Most young pitchers who make it to Double A start to think Big Time, and when they read about the latest contracts of Orel Hershiser and Frank Viola, they begin to think Big Money. Not Jim Chenevey, Harvard '87. He was regarded as one of Oakland's better pitching prospects after an 11-7 season in A ball at Madison ( Wis.) last year, but when he was assigned a bullpen role at Double A Huntsville ( Ala.) this spring, Chenevey retired at 24. "It was time to move on," he says.
Last winter, Chenevey worked in New York City at the investment banking company of Goldman Sachs, and he could have gotten a well-paid permanent position there but declined the job. Instead, the first week of June he will start a new job as economic development planner for the Omaha Indians. This is not a Cleveland farm club, but a tribe of some 4,000 with headquarters on a reservation in Macy, Neb. The Omaha Indians' gain is the Oakland Athletics' loss. Says Walt Jocketty, the A's director of baseball administration, "I couldn't guarantee a Cy Young Award for Jim, but he was a helluva prospect."

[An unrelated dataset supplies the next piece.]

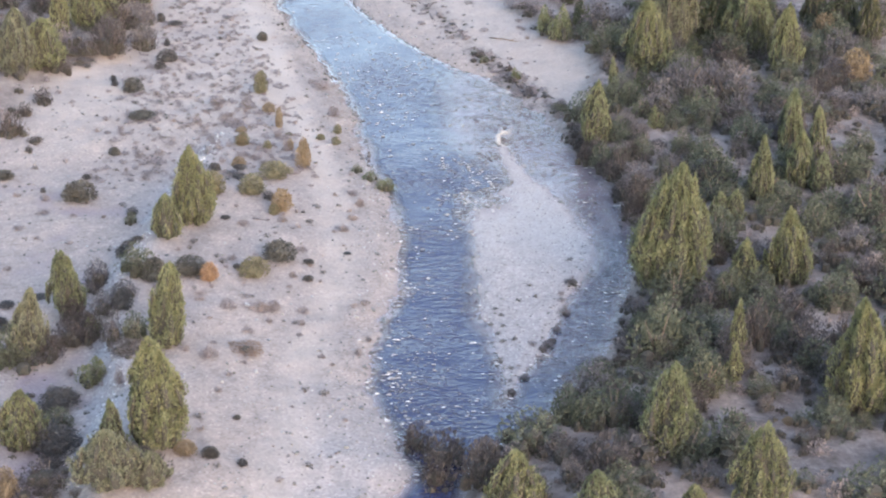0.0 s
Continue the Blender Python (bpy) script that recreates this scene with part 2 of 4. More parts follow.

Manager Tommy Lasorda of the Dodgers has lost 30 pounds since the beginning of spring training. In Los Angeles, television viewers can still see Lasorda in full paunch in a commercial, filmed last year, in which he is hawking bread. But another TV ad is due to hit the airwaves soon in which the new svelte Lasorda (or is that Marcello Mastroianni?) will be pitching a liquid diet product.
St. Louis reliever Dan Quisenberry, who has appeared in 616 games over 11 seasons, made only his third career hitting appearance on May 6. In a display of new batting style, Quisenberry lifted his left leg before he swung at the pitch. " Mel Ott did it, and it worked for him," said Quisenberry. "But I'm not sure if I'm lifting the right leg." His chopper to second was handled easily by San Francisco's Robby Thompson. Explained Quiz, "I thought they were in a zone, but they were playing man-to-man."
Baltimore p.r. director Rick Vaughn was perusing catching records last week and called the Elias Sports Bureau (the official major league statistician) to inquire about the active leader among catchers for consecutive errorless games. Elias discovered that Boston's Rick Cerone was not only the active leader but that his current mark of 158 was a major league record, eclipsing Yogi Berra's 148. Vaughn promptly notified the Red Sox, who notified Cerone. Two nights later, Cerone dropped a pop fly to end the streak at 159.
?Since he signed a four-year, $8.7 million contract with the Cardinals in 1985, shortstop Ozzie Smith has hit .276, .280, .303 and .270. He has driven in 54, 54, 75 and 51 runs and stolen 31, 31, 43 and 57 bases. He was re-rewarded Saturday with a two-year, $4.3 million extension.
?Outfielder Ben Oglivie, 40, is with the Brewers' extended spring program, trying a comeback after an aborted career in Japan and a February knee injury.
? Oakland's rightfielders, sans injured Jose Canseco, did not have a homer through last weekend.